Clips as scene scripts:
****************************************

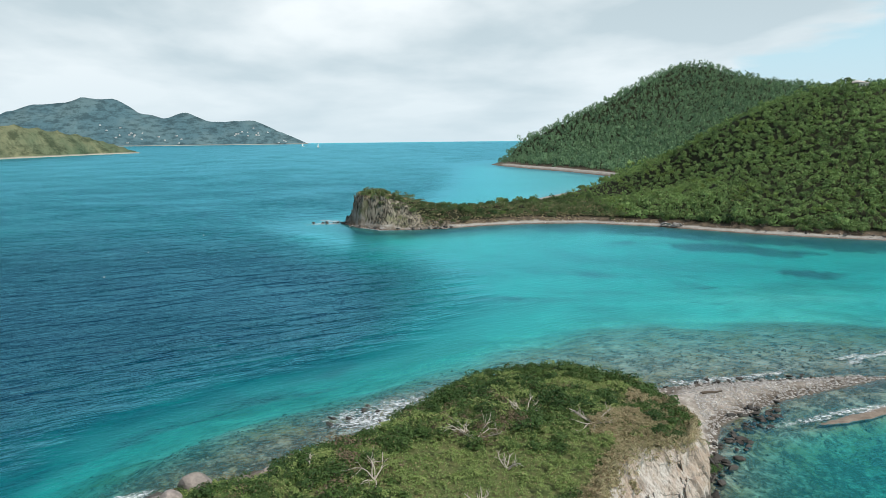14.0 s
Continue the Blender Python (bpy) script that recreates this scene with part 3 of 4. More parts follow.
islet = tagged(new("islet", me), "rocky islet with pale cliffs, a grassy top and a pebble spit", "islet", kind="structure")


# ---- builders of things ----
rng = np.random.default_rng(4)


def unit(v):
    return v / (np.linalg.norm(v, axis=-1, keepdims=True) + 1e-9)


def leaf_crown(seed, lobes, quads, size, tall=1.0, flat=0.0):
    """Leaf clumps as bent four-sided blades on several lobes, within about one metre. Returns verts and faces."""
    r = np.random.default_rng(seed)
    verts = []
    for _ in range(lobes):
        c = r.normal(0, 0.36, 3) * (1, 1, 0.7 * tall)
        rad = r.uniform(0.38, 0.62)
        d = unit(r.normal(0, 1, (quads, 3)))
        d[:, 2] = np.where(d[:, 2] < -0.35, -d[:, 2], d[:, 2])
        pos = c + d * rad * r.uniform(0.75, 1.12, (quads, 1)) * (1, 1, tall)
        nrm = unit(d * (1, 1, 0.8) + r.normal(0, 0.5, (quads, 3)) + (0, 0, 0.4 + flat))
        side = unit(np.cross(nrm, unit(r.normal(0, 1, (quads, 3)))))
        other = np.cross(nrm, side)
        s = size * r.uniform(0.6, 1.4, (quads, 1))
        a = r.uniform(0.5, 1.0, (quads, 1))
        verts.append(np.stack([pos - side * s, pos - other * s * a + nrm * s * 0.3, pos + side * s, pos + other * s * a + nrm * s * 0.3], 1).reshape(-1, 3))
    verts = np.concatenate(verts)
    return verts, np.arange(len(verts)).reshape(-1, 4)


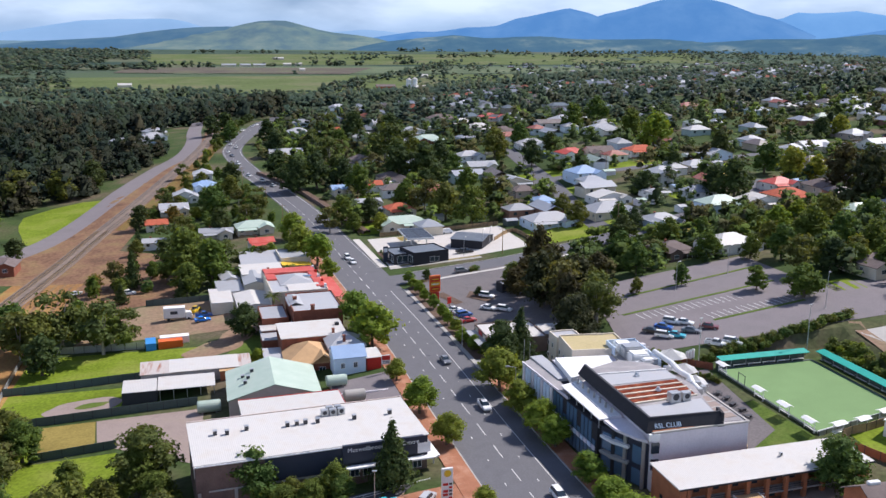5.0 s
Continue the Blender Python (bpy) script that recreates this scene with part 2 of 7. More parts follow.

****************************************

■ **WHAT IS BEING ASKED**
The lines from the start of the data through the line that contains "return v / (np.linalg.norm(v, axis=-1, keepdims=True)" are to be returned exactly, please, with both ends included and every picture left out.

■ **REPLY**
14.0 s
Continue the Blender Python (bpy) script that recreates this scene with part 3 of 4. More parts follow.
islet = tagged(new("islet", me), "rocky islet with pale cliffs, a grassy top and a pebble spit", "islet", kind="structure")


# ---- builders of things ----
rng = np.random.default_rng(4)


def unit(v):
    return v / (np.linalg.norm(v, axis=-1, keepdims=True) + 1e-9)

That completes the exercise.